Exactly and only the lines from the one containing "for t, *values" through the one containing "scene.view_settings.keyframe_insert(path, frame=frame(t))" are to be repeated, both ends included.
----
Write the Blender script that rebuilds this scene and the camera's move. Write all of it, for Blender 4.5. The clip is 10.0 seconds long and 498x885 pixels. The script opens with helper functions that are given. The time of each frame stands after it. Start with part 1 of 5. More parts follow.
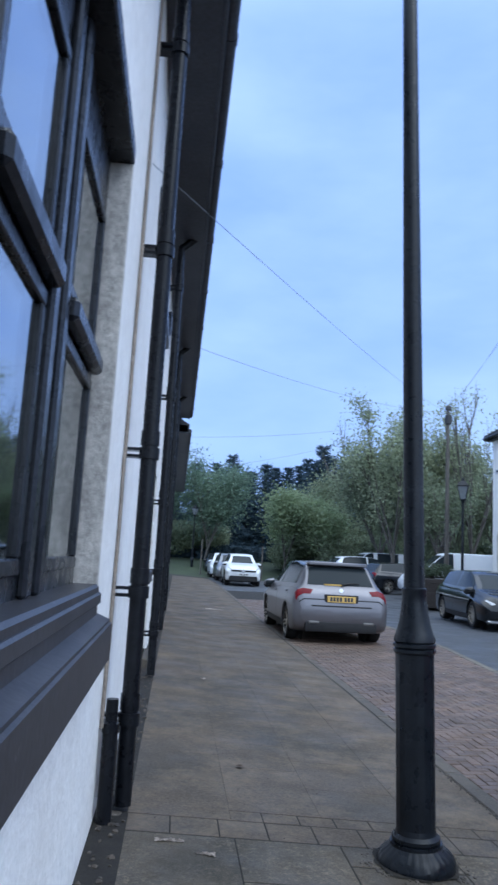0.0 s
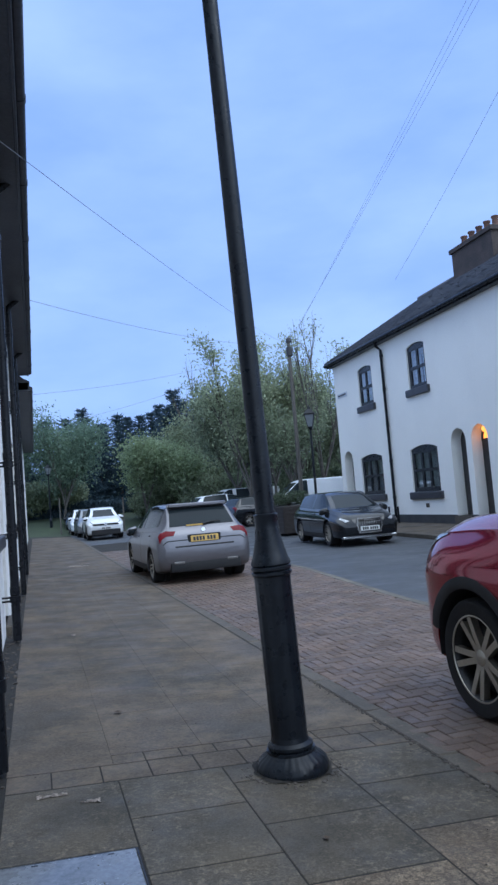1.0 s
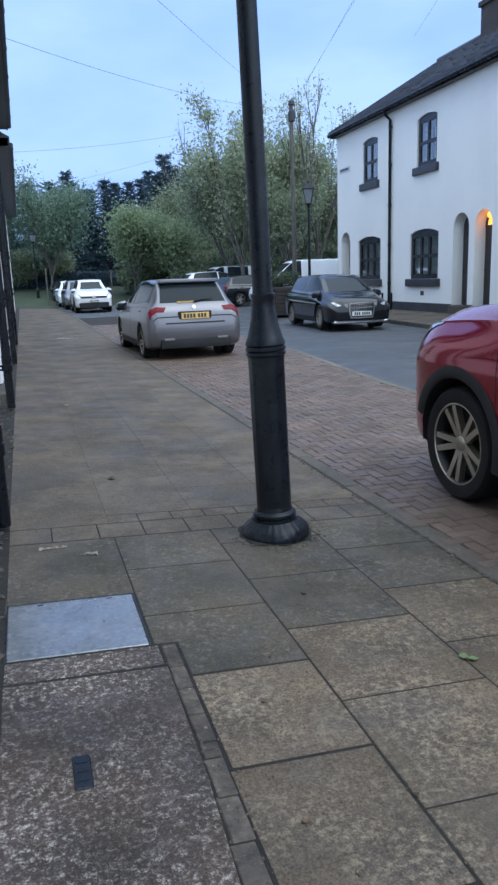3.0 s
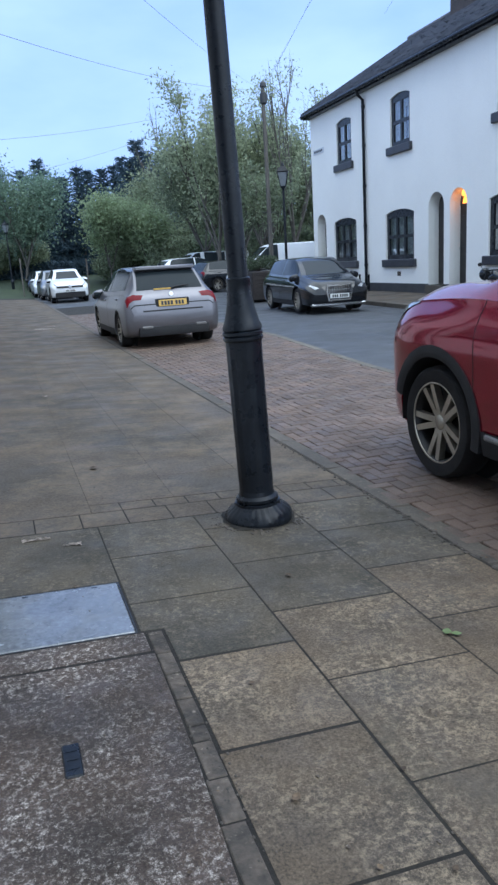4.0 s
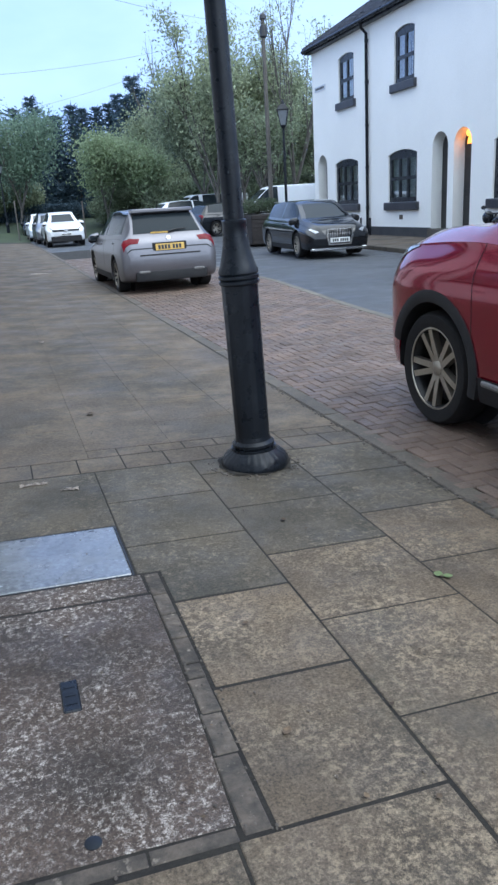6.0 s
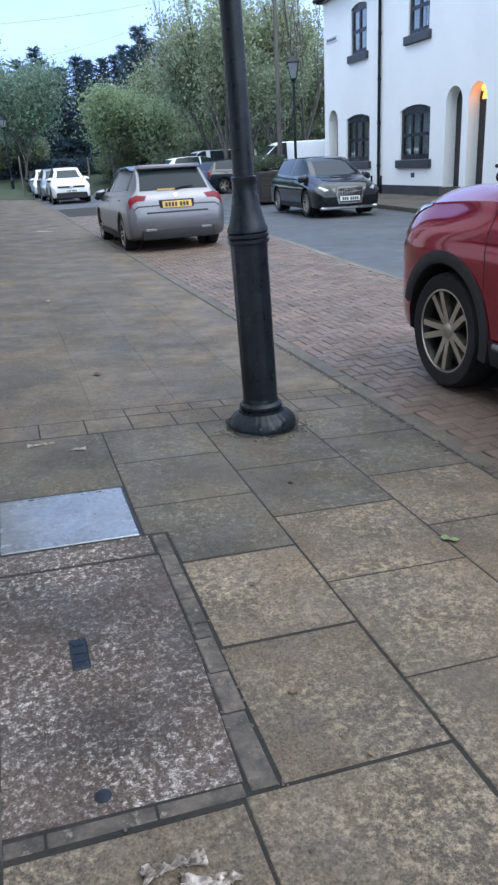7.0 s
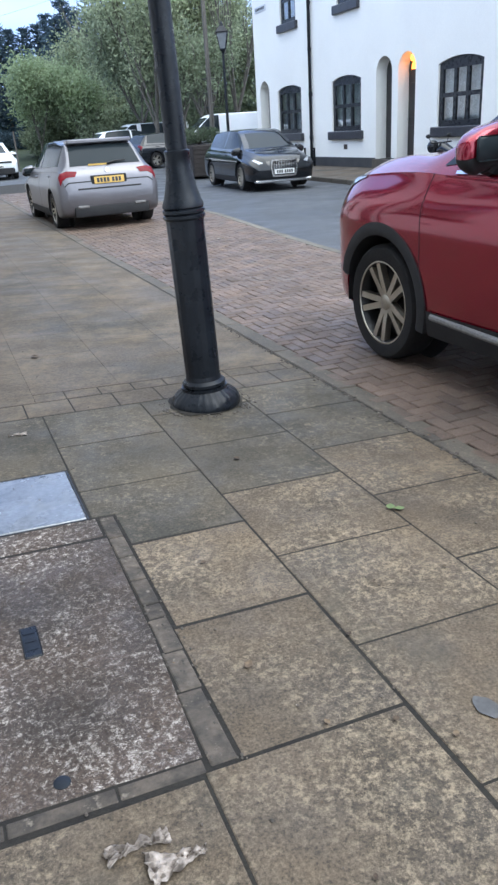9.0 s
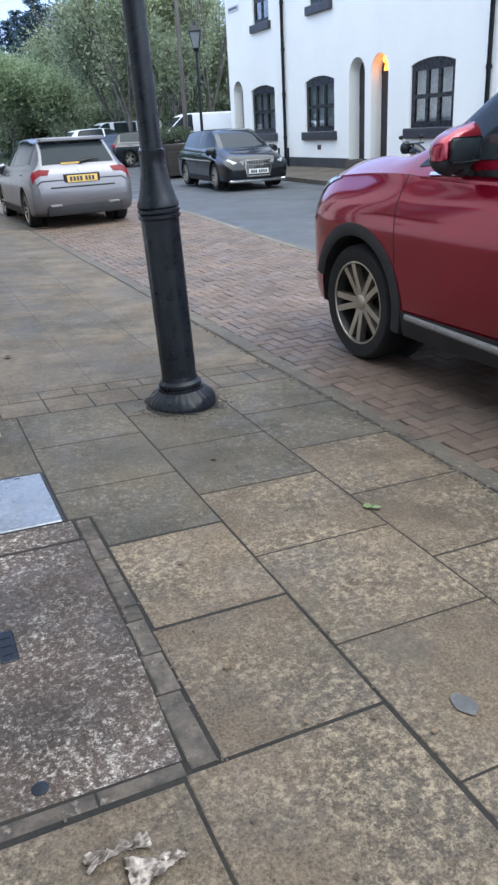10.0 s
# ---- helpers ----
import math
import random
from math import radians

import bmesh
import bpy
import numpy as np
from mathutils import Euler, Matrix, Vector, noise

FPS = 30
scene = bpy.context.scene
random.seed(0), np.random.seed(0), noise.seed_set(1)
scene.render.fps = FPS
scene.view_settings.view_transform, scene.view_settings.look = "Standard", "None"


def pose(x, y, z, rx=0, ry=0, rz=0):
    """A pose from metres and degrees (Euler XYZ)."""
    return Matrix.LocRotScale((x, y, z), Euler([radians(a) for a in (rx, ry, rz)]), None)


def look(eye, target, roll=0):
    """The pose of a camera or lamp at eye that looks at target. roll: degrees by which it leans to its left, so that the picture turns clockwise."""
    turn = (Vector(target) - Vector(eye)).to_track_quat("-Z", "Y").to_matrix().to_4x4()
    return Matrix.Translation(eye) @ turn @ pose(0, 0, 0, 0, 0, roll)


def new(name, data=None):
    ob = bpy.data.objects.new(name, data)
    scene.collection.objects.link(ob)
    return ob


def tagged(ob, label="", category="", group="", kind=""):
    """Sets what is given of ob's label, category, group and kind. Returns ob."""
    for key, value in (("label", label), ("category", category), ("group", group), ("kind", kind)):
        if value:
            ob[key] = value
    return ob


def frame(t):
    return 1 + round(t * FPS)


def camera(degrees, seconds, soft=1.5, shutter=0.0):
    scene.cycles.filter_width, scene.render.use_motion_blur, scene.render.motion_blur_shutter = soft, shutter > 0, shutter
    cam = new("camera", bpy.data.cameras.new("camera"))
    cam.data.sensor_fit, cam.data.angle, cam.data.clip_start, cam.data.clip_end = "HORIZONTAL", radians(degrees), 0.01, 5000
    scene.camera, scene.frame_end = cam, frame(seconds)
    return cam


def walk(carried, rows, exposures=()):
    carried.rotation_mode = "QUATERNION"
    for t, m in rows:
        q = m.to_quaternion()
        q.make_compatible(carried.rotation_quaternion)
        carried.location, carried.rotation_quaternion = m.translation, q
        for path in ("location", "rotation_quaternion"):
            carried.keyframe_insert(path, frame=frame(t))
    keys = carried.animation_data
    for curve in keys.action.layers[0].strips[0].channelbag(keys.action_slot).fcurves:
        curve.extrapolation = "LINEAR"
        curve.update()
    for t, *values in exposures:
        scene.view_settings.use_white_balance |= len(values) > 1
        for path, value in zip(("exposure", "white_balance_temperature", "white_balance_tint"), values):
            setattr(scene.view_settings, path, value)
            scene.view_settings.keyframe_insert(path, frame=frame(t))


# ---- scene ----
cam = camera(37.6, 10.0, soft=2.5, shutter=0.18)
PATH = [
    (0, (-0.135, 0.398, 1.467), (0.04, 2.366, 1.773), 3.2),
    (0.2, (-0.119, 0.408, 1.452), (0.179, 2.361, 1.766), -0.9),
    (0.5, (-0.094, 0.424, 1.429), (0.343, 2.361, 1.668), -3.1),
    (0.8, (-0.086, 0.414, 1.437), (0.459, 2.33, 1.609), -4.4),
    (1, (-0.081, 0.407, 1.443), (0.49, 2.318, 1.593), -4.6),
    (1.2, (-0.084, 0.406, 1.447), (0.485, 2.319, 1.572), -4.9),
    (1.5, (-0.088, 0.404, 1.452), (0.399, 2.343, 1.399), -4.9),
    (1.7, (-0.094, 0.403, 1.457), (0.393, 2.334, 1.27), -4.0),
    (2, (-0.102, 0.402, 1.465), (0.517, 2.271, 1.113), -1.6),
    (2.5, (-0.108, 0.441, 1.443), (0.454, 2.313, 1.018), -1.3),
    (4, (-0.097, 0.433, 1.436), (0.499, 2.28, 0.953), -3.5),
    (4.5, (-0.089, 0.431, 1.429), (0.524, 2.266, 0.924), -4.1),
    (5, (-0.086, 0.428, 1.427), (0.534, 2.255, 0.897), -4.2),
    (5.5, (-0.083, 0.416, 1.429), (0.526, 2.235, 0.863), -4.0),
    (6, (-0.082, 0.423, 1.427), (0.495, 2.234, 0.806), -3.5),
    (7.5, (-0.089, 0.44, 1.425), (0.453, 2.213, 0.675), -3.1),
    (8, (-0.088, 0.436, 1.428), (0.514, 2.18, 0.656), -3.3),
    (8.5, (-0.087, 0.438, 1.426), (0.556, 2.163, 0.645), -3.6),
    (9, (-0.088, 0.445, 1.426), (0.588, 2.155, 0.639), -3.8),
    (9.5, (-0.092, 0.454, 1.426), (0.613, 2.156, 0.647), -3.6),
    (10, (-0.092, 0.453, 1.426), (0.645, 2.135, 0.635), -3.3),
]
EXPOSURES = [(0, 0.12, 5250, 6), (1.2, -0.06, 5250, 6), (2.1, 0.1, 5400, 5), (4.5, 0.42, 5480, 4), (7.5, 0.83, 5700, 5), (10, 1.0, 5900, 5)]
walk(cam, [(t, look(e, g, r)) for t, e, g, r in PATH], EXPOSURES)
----
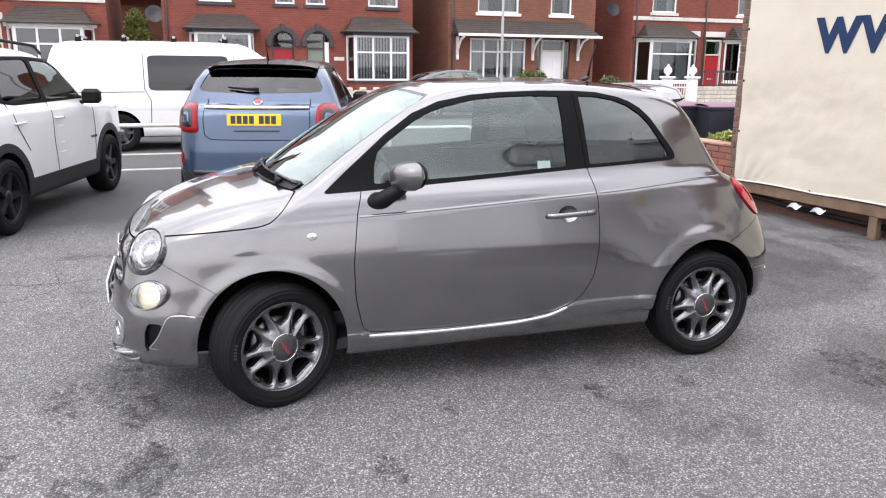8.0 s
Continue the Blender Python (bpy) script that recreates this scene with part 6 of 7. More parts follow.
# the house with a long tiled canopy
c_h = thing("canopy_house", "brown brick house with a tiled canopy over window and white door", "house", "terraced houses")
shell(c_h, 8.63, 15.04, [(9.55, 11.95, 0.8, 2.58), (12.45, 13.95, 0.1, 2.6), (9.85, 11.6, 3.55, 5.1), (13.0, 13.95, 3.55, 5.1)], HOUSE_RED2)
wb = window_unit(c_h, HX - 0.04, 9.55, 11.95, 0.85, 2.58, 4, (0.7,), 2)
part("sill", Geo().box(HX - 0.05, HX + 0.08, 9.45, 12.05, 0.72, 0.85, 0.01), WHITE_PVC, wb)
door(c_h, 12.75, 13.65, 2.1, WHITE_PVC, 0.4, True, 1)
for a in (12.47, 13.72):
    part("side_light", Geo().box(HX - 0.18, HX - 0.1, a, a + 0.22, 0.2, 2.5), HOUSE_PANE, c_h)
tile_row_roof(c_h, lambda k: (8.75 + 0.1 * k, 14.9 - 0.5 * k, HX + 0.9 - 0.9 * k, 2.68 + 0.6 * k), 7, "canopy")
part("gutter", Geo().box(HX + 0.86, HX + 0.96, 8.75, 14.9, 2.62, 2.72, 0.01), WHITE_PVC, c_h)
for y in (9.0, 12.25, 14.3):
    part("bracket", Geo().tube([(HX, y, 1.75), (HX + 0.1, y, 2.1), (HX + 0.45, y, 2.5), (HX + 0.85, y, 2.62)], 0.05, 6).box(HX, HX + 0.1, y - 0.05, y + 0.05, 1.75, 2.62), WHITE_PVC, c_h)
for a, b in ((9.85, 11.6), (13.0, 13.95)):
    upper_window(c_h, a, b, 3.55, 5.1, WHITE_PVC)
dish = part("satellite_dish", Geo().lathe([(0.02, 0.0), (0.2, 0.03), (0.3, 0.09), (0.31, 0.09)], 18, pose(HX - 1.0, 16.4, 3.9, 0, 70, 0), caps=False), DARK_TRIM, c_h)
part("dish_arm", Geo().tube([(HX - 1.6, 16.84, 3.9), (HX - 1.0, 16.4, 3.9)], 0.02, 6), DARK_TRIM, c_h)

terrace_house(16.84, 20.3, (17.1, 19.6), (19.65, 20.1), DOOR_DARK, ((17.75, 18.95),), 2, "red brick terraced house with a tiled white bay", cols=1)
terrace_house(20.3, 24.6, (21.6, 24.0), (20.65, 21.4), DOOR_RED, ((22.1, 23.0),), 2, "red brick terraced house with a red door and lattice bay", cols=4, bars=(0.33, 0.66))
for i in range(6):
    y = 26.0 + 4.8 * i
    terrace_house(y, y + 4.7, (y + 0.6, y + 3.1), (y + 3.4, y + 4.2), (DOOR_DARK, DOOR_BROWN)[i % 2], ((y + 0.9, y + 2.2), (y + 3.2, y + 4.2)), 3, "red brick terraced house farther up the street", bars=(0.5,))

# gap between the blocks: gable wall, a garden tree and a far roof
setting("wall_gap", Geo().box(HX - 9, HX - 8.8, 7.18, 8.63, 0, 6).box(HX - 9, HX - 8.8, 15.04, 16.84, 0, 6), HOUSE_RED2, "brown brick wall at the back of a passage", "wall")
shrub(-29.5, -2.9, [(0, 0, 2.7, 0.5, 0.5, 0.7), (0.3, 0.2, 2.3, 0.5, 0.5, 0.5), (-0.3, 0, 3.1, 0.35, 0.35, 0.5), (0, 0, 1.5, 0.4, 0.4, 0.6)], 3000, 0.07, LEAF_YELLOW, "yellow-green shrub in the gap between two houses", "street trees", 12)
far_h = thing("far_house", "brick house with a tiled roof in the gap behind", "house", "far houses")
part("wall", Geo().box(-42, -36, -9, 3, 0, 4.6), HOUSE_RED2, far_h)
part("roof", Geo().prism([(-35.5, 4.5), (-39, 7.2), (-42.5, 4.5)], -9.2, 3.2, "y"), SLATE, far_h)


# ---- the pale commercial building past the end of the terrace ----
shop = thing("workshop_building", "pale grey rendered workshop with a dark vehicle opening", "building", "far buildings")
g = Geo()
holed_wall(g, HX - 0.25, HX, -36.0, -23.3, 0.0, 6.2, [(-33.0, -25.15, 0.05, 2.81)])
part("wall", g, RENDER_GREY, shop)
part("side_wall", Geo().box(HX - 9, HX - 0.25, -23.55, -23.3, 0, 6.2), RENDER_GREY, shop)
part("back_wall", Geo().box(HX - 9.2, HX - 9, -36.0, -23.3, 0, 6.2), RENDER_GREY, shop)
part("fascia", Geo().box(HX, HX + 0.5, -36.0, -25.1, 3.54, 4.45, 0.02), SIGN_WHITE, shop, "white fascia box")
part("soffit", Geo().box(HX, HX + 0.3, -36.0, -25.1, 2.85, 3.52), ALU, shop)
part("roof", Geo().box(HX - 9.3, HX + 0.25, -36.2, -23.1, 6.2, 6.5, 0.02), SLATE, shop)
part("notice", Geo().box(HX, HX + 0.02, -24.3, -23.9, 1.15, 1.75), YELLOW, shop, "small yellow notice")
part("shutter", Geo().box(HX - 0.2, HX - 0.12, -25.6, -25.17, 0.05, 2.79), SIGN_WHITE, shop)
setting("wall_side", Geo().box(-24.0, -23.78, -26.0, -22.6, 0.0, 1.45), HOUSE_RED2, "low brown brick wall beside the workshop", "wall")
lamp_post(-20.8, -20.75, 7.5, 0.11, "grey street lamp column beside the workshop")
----
- Answer for the task
    for t, *values in exposures:
        scene.view_settings.use_white_balance |= len(values) > 1
        for path, value in zip(("exposure", "white_balance_temperature", "white_balance_tint"), values):
            setattr(scene.view_settings, path, value)
            scene.view_settings.keyframe_insert(path, frame=frame(t))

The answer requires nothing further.